Live events will look different in a post-COVID-19 world—at least at first. While timelines and requirements will largely be dependent on your specific state and country, one thing is certain: Guest counts will be down, and accommodations for physical distancing will be a must.
To help event pros navigate this new terrain, event-planning software company AllSeated has launched a new physical distancing tool for mapping out socially distanced floorplans. The digital tool allows planners to easily measure seating distances, space out sanitary stations, and more, and can quickly be adjusted based on country, state, or local government regulations. Here's how it works.
For more public-facing events with theater-style seating, ticketing and box-office platform Ticketor.com has launched a seating chart tool that can be accessible to both event organizers and attendees. When guests are buying tickets and choosing their seats, an interactive tool enforces a certain number of vacant seats between each group. The feature is intended for ticketed events such as concerts, but it's also for free events such as church gatherings that may want to use a seating chart to enforce physical distancing.

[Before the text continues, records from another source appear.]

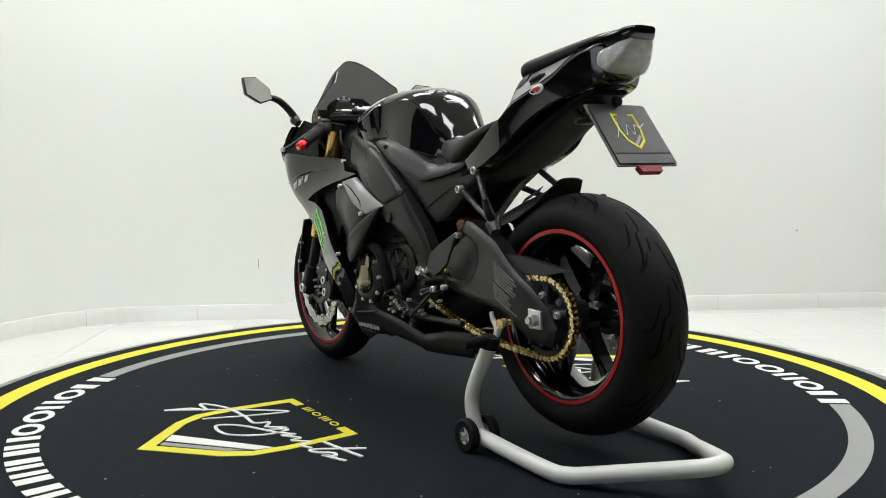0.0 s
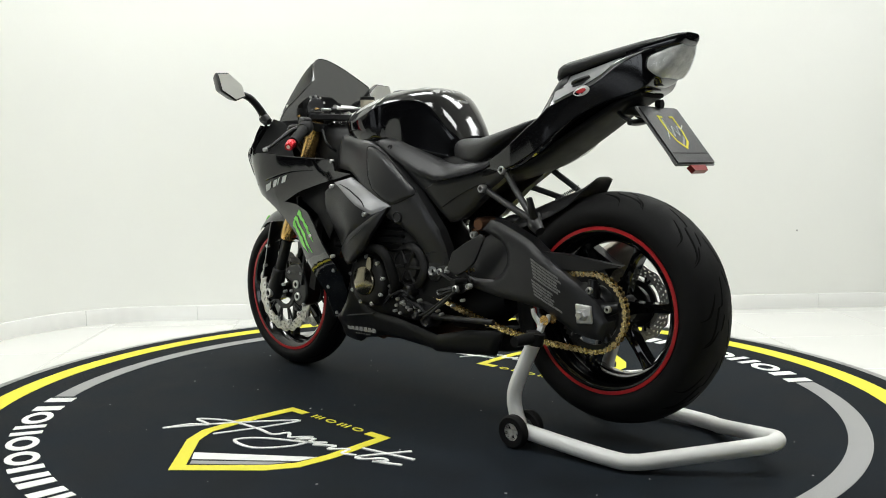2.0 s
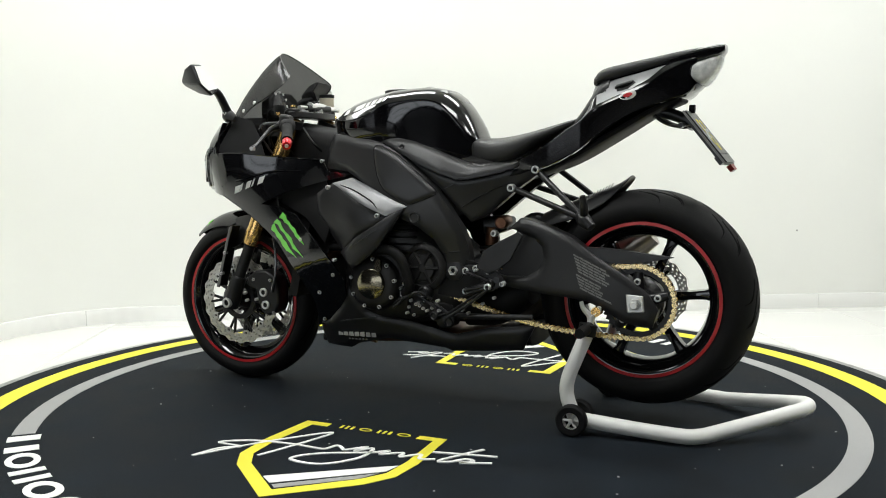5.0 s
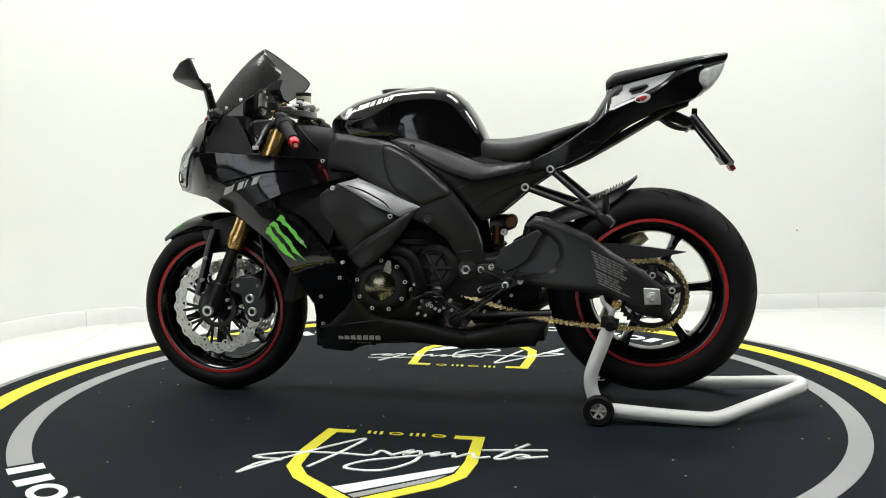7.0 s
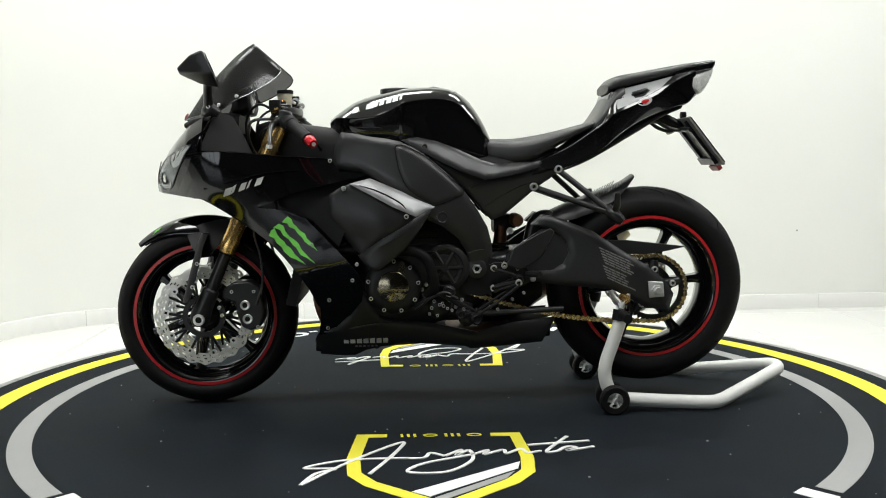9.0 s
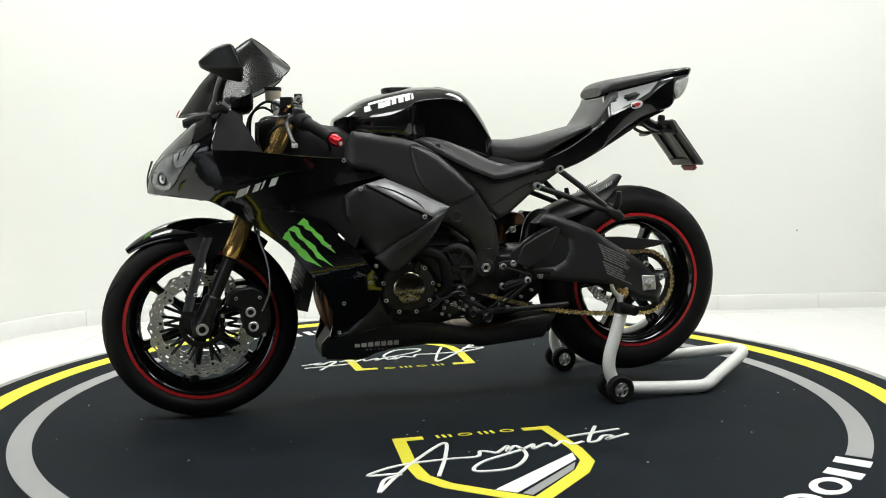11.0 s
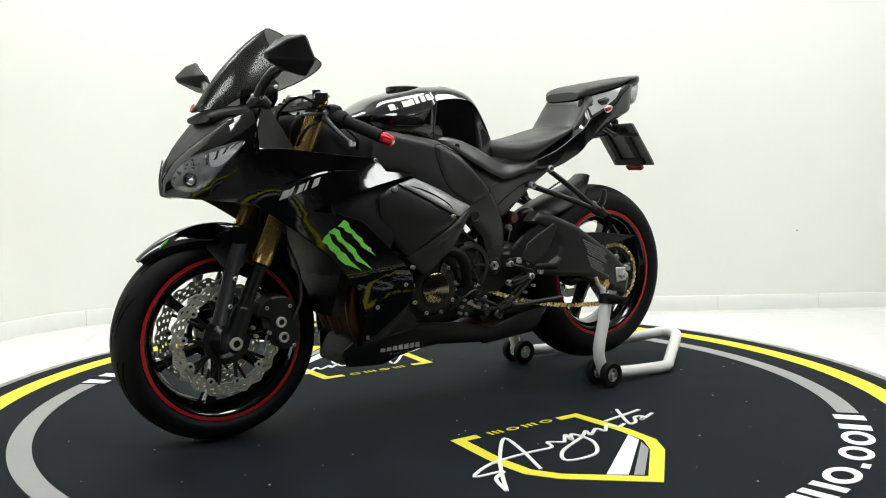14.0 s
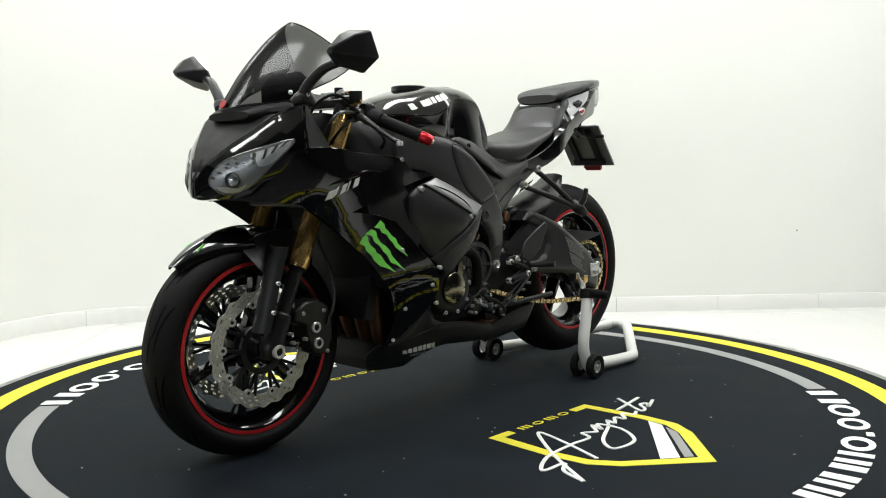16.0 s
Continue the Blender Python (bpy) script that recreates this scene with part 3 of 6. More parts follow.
# ---- bodywork surfaces ----
SIDE = surf([(0.85, 0.69, 0.02), (0.80, 0.78, 0.105), (0.74, 0.816, 0.185), (0.66, 0.81, 0.222), (0.64, 0.70, 0.214), (0.72, 0.70, 0.166), (0.50, 0.795, 0.212), (0.295, 0.785, 0.172),
             (0.17, 0.735, 0.19), (0.596, 0.627, 0.192), (0.525, 0.587, 0.192), (0.456, 0.526, 0.194), (0.369, 0.445, 0.212), (0.50, 0.660, 0.208), (0.418, 0.609, 0.213), (0.33, 0.547, 0.226), (0.253, 0.472, 0.240), (0.18, 0.442, 0.236),
             (0.26, 0.37, 0.196), (0.33, 0.27, 0.148), (0.20, 0.26, 0.142), (0.30, 0.64, 0.226)])
# cowl half profiles by x: the crown beside the trough, the shoulder, the lower edge, as (y, z), and the heights of the middle
NOSE = [(0.849, (0.008, 0.734), (0.018, 0.714), (0.012, 0.692), 0.736, 0.686), (0.830, (0.034, 0.772), (0.066, 0.738), (0.048, 0.686), 0.774, 0.680), (0.797, (0.074, 0.812), (0.116, 0.768), (0.084, 0.686), 0.812, 0.680),
        (0.757, (0.118, 0.848), (0.166, 0.793), (0.122, 0.690), 0.852, 0.684), (0.712, (0.158, 0.888), (0.206, 0.808), (0.152, 0.699), 0.892, 0.690), (0.660, (0.190, 0.914), (0.225, 0.812), (0.172, 0.704), 0.912, 0.700)]


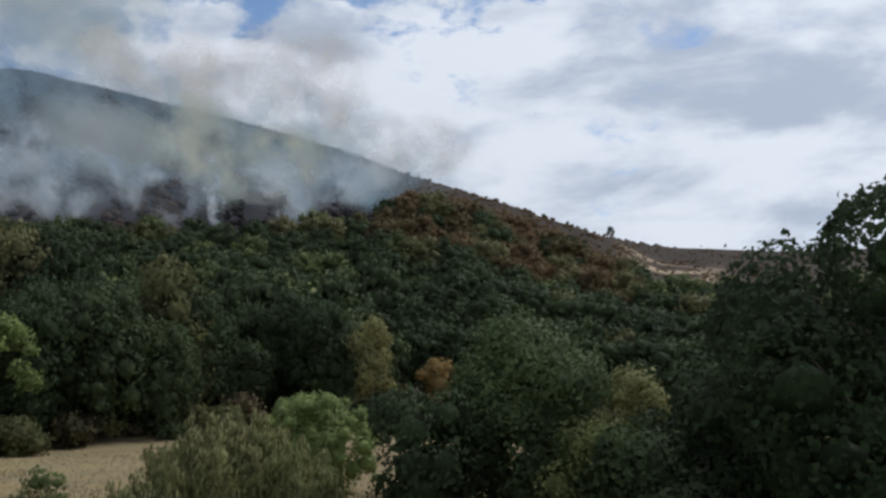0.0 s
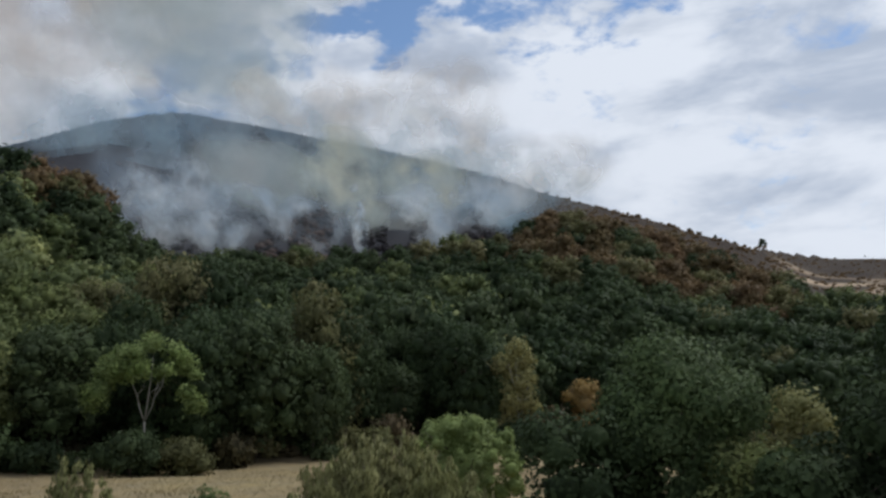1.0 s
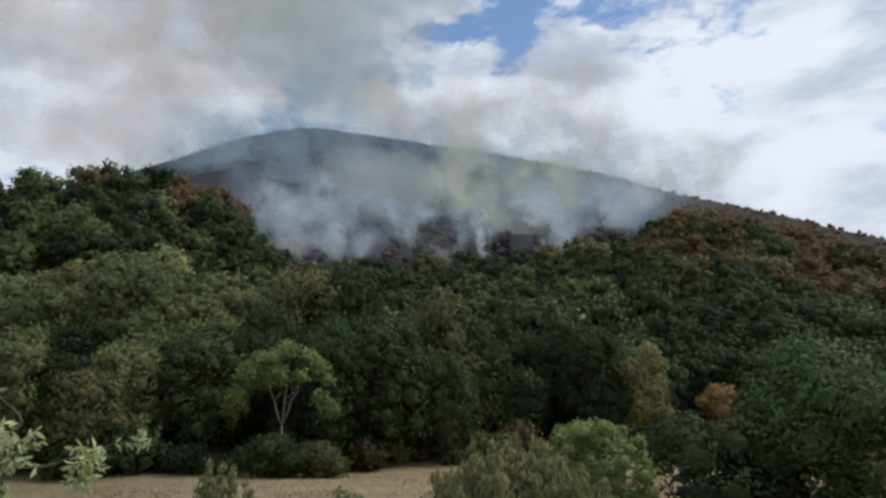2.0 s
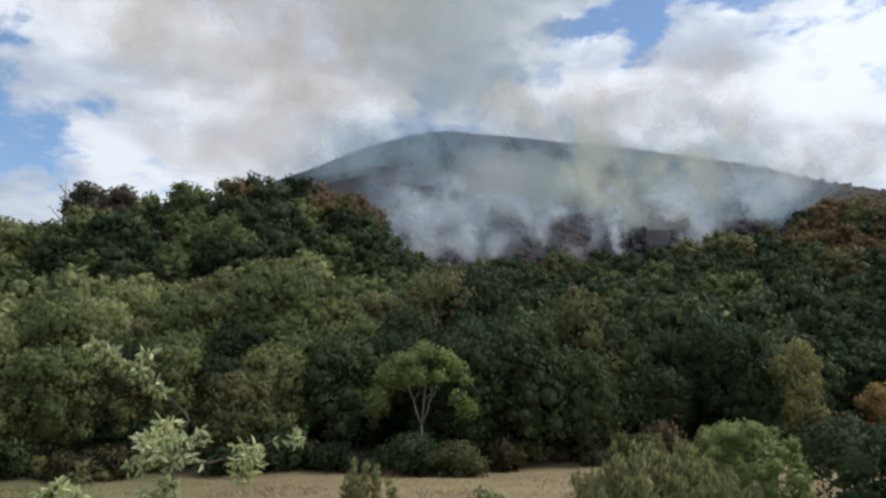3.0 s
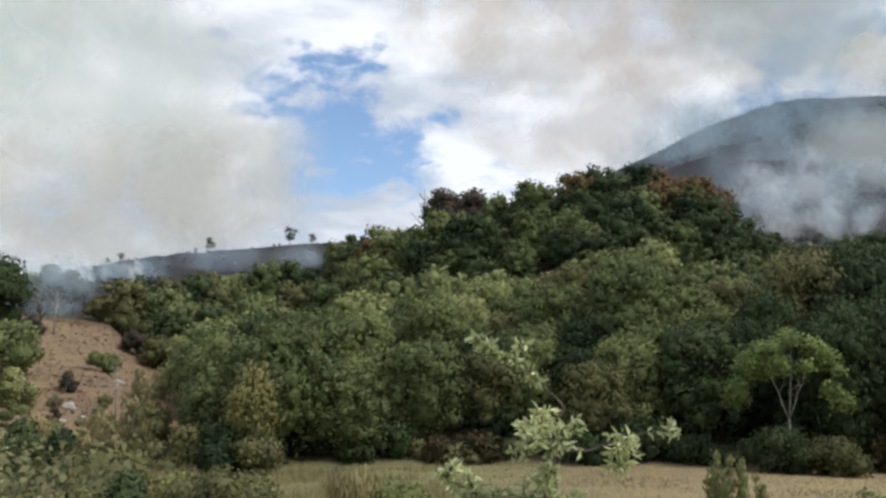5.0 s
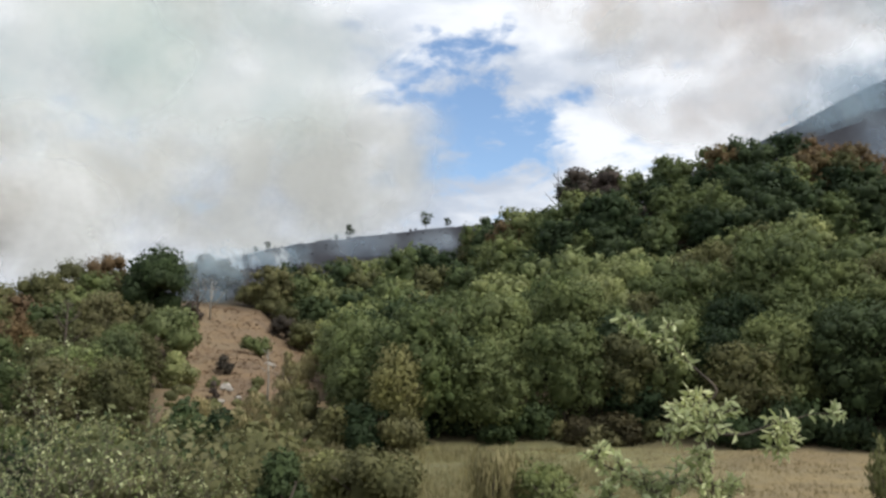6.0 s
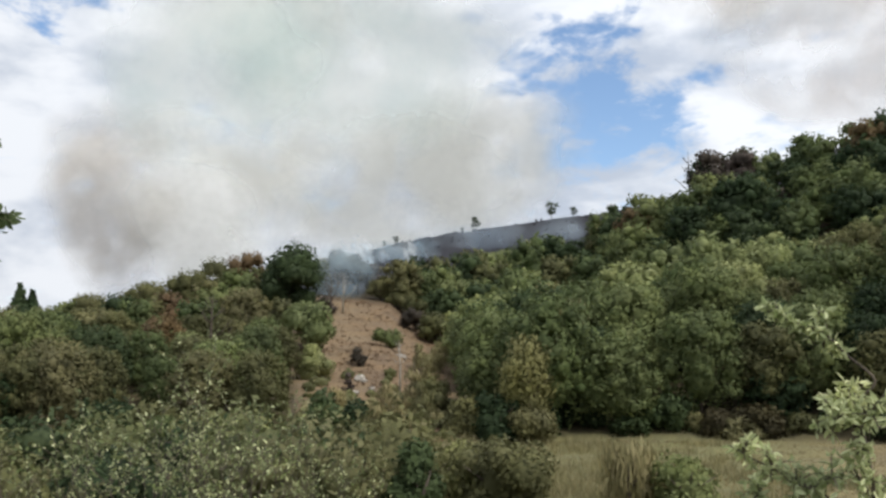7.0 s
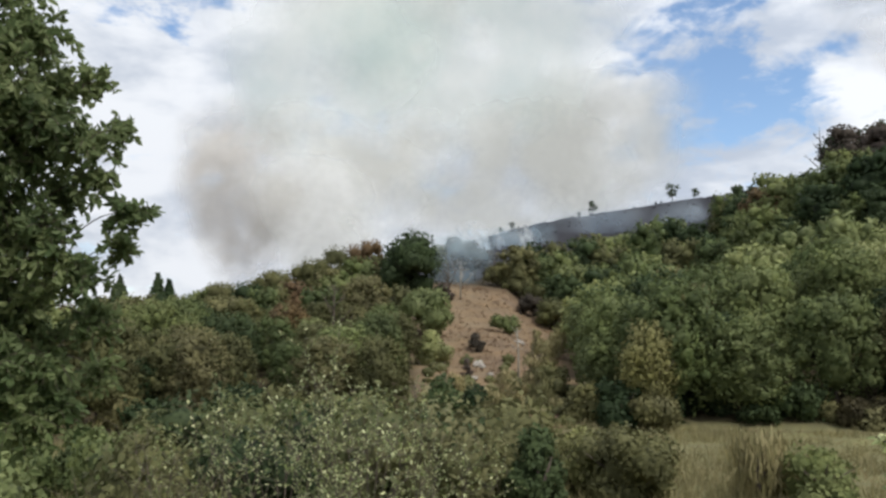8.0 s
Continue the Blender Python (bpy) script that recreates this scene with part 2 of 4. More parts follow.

In addition to seating charts, furnishings and other rentals will play a crucial role in creating these new event layouts. CORT Events—a nationwide provider of rentals for meetings, events, and trade shows—is using strategically placed furniture, draping, florals, and greenery to keep guests apart while also keeping the room from looking large and empty.
Jack Scafide, CORT Events’ midwest district account executive, suggests starting by breaking the room into a six-foot grid. “This makes it much easier to place chairs, aisles, decor, etcetera, making sure everyone will be at least six feet apart. Your room or space will shrink very quickly,” he notes.
For daylong or multiday conferences, CORT suggests giving guests individual chairs that they can stick with for the duration of the event. Stay away from folding chairs, says Scafide. Instead, “Use slightly bigger chairs to make it almost like a destination for that conference attendee. Think of this as their ‘owned space’ for the duration of the conference—that way you don’t have to worry about disinfecting it at the end of each night.”
Scafide also stresses that each attendee should have their own individual table to avoid cross-contamination, as well as their own charging stations to avoid having guests cluster near an outlet. (For its part, CORT offers a line of sofas, chairs, and tables with built-in power supplies.)
In terms of staging, stay away from breakout rooms, which can make physical distancing difficult. Instead, consider having as many as five stages in the same room, says Scafide. Using silent disco-style headphones, attendees can tune in to whichever presentation they want—without leaving their designated seat.
For physically distanced dining, floorplans should offer at least 10 to 12 feet between tables and chairs, notes Scafide. Six-foot bar or dining tables can have a guest at each end and decorative elements in the middle; for another option, give each guest a smaller round table. Markings on the floor—such as a six-foot round carpet or vinyl appliqué—can keep attendees from gathering too closely, he adds.
From a venue perspective, spaces like the Monterey Conference Center in California plan to work closely with customers to create physically distanced floor plans once live events are able to resume. And starting this month, the center will be hosting a variety of educational workshops for its hospitality partners, to teach them how to safely utilize the venue.
“Lack of research and knowledge about COVID-19 will force the meetings and events space to be nimble and evolve their practices accordingly—which includes changes to things like table spacing and room setup, food service, and exhibit space configuration,” explains Doug Phillips, general manager of the Monterey Conference Center.